If you have a program of fundraising activities that already raises £50k pa, pushing it to £100k is a stretch target that’s potentially achievable. But if the most you’ve raised before is £200 through a raffle you would do better to break your goal down and start with something like: we need to identify 5 other charities who raised £100k + for building projects and ask them how they did it, and then identify what might work for us.

Is your goal ‘bite sized’? If not, are you comfortable with that - or can you see a way to add in some bite sized milestones to achieve to help you make incremental (realistic) progress?

Is your goal deliverable within your current time, money and expertise resources?

Sometimes it seems tempting to think that setting a stretch target will help you maximise the results you get from limited resources. And sometimes that can work - but often it doesn’t. People can end up feeling deflated. Not a great place to be.

An example that has tripped a lot of people up since May relates to GDPR. Eg if you are aiming to send out an ebulletin to promote your fundraiser, do the people responsible have the skills and time (or budget to buy-in help) to ensure that your database is GDPR friendly?

If not, then it might be better to find a different route to promoting your fundraiser, until your GDPR compliance issues are tackled.

What time, expertise or money do you need to fulfil your goal and can you see where that is coming from?

Is your goal measurable?

This is not a must have - but if you start with a fairly specific goal, you may be better placed to measure progress. Ie “grow our subscriber list by 20 new people a month” is easily trackable. If you can track results, you are better placed to make amends / improve next time. Eg in the months we ran a competition, we exceeded our target for new sign ups - are there other competitions could we offer next year?

What measures could you use to track progress with your goal?

Cause and effect

Is there an obvious link between what you do, and the result you are seeking? Here are a few examples of less-than-great links between cause and effect I’ve come across this week:

Eg A national charity invests in creating an ebulletin that local branches can use to send out to their local supporters. However, this initiative often fails because many local branches still don’t have the expertise needed to export the email addresses of their supporters in the right format.

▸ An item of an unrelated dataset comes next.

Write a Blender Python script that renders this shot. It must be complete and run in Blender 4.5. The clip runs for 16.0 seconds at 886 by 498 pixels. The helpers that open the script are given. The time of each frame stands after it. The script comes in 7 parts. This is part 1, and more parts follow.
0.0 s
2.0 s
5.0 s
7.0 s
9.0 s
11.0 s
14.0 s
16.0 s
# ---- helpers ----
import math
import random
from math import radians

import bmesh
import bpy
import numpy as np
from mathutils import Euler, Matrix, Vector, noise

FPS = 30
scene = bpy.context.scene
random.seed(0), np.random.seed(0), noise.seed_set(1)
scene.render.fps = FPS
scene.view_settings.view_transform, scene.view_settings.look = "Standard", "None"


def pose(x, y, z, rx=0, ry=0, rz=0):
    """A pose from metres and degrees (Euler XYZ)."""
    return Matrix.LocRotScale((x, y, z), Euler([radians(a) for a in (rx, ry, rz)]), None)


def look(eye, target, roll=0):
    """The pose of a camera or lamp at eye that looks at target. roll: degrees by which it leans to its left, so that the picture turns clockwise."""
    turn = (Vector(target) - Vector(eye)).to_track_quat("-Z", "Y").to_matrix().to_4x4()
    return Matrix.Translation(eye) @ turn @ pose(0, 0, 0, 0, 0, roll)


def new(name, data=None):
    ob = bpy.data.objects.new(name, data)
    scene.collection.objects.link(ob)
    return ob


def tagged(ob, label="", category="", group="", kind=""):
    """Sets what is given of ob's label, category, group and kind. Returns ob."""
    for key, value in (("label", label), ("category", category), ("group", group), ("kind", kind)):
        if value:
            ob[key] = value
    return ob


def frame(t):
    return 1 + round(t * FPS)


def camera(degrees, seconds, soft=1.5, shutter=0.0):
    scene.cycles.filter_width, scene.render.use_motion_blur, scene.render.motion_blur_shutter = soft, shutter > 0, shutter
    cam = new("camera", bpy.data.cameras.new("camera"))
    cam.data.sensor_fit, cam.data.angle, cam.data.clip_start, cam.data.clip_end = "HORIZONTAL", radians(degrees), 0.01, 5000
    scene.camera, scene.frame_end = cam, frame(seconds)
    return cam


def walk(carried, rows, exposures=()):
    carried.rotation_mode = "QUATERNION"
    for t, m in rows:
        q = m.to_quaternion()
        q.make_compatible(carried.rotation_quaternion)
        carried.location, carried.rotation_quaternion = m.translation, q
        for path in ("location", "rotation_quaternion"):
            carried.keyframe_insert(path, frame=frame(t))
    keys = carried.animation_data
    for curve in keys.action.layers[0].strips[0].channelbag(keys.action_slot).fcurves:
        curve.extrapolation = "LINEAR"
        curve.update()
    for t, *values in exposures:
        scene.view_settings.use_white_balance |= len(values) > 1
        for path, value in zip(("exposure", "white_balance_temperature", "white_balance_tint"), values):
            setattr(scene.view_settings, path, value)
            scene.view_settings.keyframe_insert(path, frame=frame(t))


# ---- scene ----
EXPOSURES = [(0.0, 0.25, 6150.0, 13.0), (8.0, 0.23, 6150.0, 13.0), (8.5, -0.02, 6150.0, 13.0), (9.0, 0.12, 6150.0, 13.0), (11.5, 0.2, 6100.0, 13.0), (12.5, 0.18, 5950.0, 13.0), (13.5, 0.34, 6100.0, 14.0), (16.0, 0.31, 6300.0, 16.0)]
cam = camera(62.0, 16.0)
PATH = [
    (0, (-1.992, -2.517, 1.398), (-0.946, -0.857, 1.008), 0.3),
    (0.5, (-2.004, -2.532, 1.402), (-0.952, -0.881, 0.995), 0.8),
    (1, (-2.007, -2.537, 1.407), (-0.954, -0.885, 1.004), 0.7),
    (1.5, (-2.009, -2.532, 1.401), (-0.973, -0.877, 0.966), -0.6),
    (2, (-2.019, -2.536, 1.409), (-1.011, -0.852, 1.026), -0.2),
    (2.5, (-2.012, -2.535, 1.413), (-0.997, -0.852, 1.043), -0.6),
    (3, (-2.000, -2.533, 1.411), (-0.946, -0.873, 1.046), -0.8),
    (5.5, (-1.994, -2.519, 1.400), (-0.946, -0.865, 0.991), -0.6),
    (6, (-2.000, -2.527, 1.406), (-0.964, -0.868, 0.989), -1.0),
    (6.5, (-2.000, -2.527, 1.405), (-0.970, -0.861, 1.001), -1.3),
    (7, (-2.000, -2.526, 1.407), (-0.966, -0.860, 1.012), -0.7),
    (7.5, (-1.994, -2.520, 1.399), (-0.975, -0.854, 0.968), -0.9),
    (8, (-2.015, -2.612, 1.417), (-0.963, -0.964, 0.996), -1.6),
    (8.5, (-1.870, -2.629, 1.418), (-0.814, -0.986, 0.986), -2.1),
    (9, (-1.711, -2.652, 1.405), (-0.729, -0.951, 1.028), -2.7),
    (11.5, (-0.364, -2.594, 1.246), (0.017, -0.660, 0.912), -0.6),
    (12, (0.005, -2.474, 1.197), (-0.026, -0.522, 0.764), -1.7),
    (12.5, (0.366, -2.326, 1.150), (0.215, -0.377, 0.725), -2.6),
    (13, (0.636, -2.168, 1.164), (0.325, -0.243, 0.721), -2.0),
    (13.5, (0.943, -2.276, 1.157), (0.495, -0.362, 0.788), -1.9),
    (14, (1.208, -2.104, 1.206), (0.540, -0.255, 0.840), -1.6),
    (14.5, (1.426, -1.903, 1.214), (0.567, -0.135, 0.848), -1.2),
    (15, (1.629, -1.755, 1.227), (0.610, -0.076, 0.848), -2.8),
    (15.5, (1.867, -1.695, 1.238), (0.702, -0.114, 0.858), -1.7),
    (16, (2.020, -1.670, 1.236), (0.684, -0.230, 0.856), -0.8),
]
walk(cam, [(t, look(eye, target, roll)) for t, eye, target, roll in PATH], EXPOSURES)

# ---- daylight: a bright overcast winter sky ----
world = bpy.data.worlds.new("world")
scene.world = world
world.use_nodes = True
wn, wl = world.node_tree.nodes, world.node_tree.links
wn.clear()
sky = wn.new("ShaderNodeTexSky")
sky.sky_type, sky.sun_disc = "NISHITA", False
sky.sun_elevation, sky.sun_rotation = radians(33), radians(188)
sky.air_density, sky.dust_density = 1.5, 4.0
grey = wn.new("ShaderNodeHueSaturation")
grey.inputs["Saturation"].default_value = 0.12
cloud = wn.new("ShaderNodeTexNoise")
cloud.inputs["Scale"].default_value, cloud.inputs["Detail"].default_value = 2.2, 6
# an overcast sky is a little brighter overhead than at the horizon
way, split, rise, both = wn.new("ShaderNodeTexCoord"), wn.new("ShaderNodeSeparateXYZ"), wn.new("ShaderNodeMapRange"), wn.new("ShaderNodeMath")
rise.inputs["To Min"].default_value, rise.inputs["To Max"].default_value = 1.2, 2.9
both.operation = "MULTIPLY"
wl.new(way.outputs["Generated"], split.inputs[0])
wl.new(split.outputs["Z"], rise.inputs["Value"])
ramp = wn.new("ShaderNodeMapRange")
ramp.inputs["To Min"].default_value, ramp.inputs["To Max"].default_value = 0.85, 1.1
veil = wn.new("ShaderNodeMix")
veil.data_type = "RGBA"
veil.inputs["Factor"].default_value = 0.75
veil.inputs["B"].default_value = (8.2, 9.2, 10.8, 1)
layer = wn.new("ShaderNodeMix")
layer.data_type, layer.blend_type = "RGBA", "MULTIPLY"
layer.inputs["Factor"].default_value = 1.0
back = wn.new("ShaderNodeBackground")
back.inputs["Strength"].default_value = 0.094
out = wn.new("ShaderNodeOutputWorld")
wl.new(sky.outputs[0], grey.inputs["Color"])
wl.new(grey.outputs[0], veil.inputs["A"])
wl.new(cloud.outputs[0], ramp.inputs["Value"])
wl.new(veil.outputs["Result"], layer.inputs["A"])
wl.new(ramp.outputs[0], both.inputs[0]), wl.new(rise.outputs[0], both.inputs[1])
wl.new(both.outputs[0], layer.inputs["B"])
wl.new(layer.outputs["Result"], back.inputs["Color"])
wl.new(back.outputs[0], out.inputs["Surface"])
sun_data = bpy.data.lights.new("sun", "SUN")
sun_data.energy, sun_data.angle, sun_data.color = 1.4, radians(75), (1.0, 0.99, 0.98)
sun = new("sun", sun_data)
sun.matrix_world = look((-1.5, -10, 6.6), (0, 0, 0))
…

Eg A local health and wellbeing charity invests some scarce resources in an advertising billboard outside a school. It is expensive and only gets seen by the school community. This is not such a great fit with the wider community they want to attract to use their services.

Eg A vocal trustee on the board of a small conservation charity insists that (the very limited) staff time is spent on running a Linked In page – although the main B2B (ie business) target audience is farmers, who are not such keen users of Linked In.

More positively, there are lots of great examples of well thought through links between cause and effect, like the local recycling charity that is partnering with charity shops to put tags on recyling bins reminding people to check they aren’t throwing away recyclable items.

Why have a goal?

Coming up with a goal for your promotions helps a lot. It’s a bit scary, as you won’t necessarily feel confident that you’ll meet it… but it’s a good antidote to overwhelm because, when faced with multiple priorities, it helps you to narrow down what you need to be prioritising based on what will help you achieve your current goal.

Goals can change – so don’t be scared by the idea that you haven’t got exactly the ‘right’ goal to start with.


So, to recap, a good goal will be specific, ‘bite-sized’ enough, and linked to the ‘who’ will do what. It will allow you to measure success and it will show a clear link between cause and effect.

If it has these characteristics, it stands a far better chance of being a goal that helps you get results (as opposed to a goal that ends up making you all feel deflated, burnt out and generally a bit disinclined to try again!).

If you’ve reviewed your current goal against these characteristics you maybe suprised at quite how tricky it is to knock your goal into shape :) It can take a bit of practice.

In general, it may better to start smaller and make incremental progress - accumulating small wins .. on your way to a bigger, more spectacular win in the future!